The picture's one saving grace comes byway of some rich and accurate black levels with strong shadow details. In the end, the transfer shows some nice moments, but it ultimately falls flat with two-dimensional blandness that only makes the movie even more of a chore to watch.
Despite being stamped with a DTS-HD Master Audio soundtrack, the sound design for 'When in Rome' is really not much better than the video. It's fairly boring, completely uneventful, and pretty much forgettable. For a story set in heavily-populated and highly active metropolises, it's somewhat surprising the track does not offer a more convincing soundfield. Although there are a few moments of ambience scattered throughout, the illusion of a bustling city is faint and unexciting. The musical score takes better advantage of the higher resolution codec, bleeding effortlessly into the background and giving the comedy a nice theatrical quality. In the end, however, rear speakers appear to be a missed opportunity, along with a low-end that seems MIA, except for all those hip and peppy songs. I wasn't expecting anything that would rock the house or shake the walls, but those few bits of action offered feel rather plain and average. While the front-heavy presentation displays excellent dialogue reproduction and clean dynamics, which is a positive, the entire soundstage ultimately feels monotonous and run of the mill. For a romantic comedy, the lossless track is adequate and gets the job done nicely, but there’s nothing impressive or unique about it either.
Walt Disney Home Entertainment graces 'When in Rome' with a small package of bonus material, which somehow ends up being a plus rather than a minus. Thankfully, there was no audio commentary to drudge through.

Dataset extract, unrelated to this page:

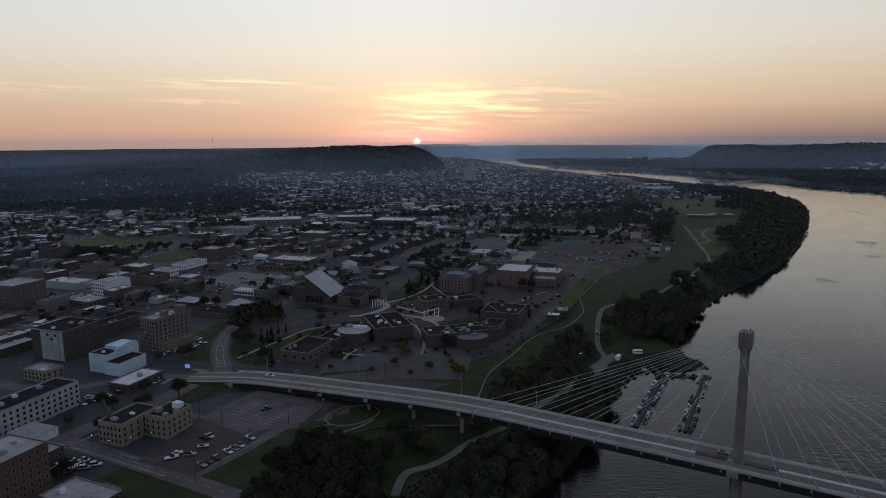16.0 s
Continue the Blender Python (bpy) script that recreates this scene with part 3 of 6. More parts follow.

Despite having the adorable Kristen Bell perfectly matched with Josh Duhamel, 'When in Rome' is an instantaneous trainwreck within the first few minutes. It's not funny, clever, or even the slightest bit romantic. It's all a bunch of nonsense filled with random clichéd situational gags, revealing itself as nothing more than lazy moviemaking. The Blu-ray doesn't look any better, with the audio being the real highlight and supplements are a chore to get through. Granted, there might be some out there who actually enjoyed this debacle, but I'm most definitely not one of them.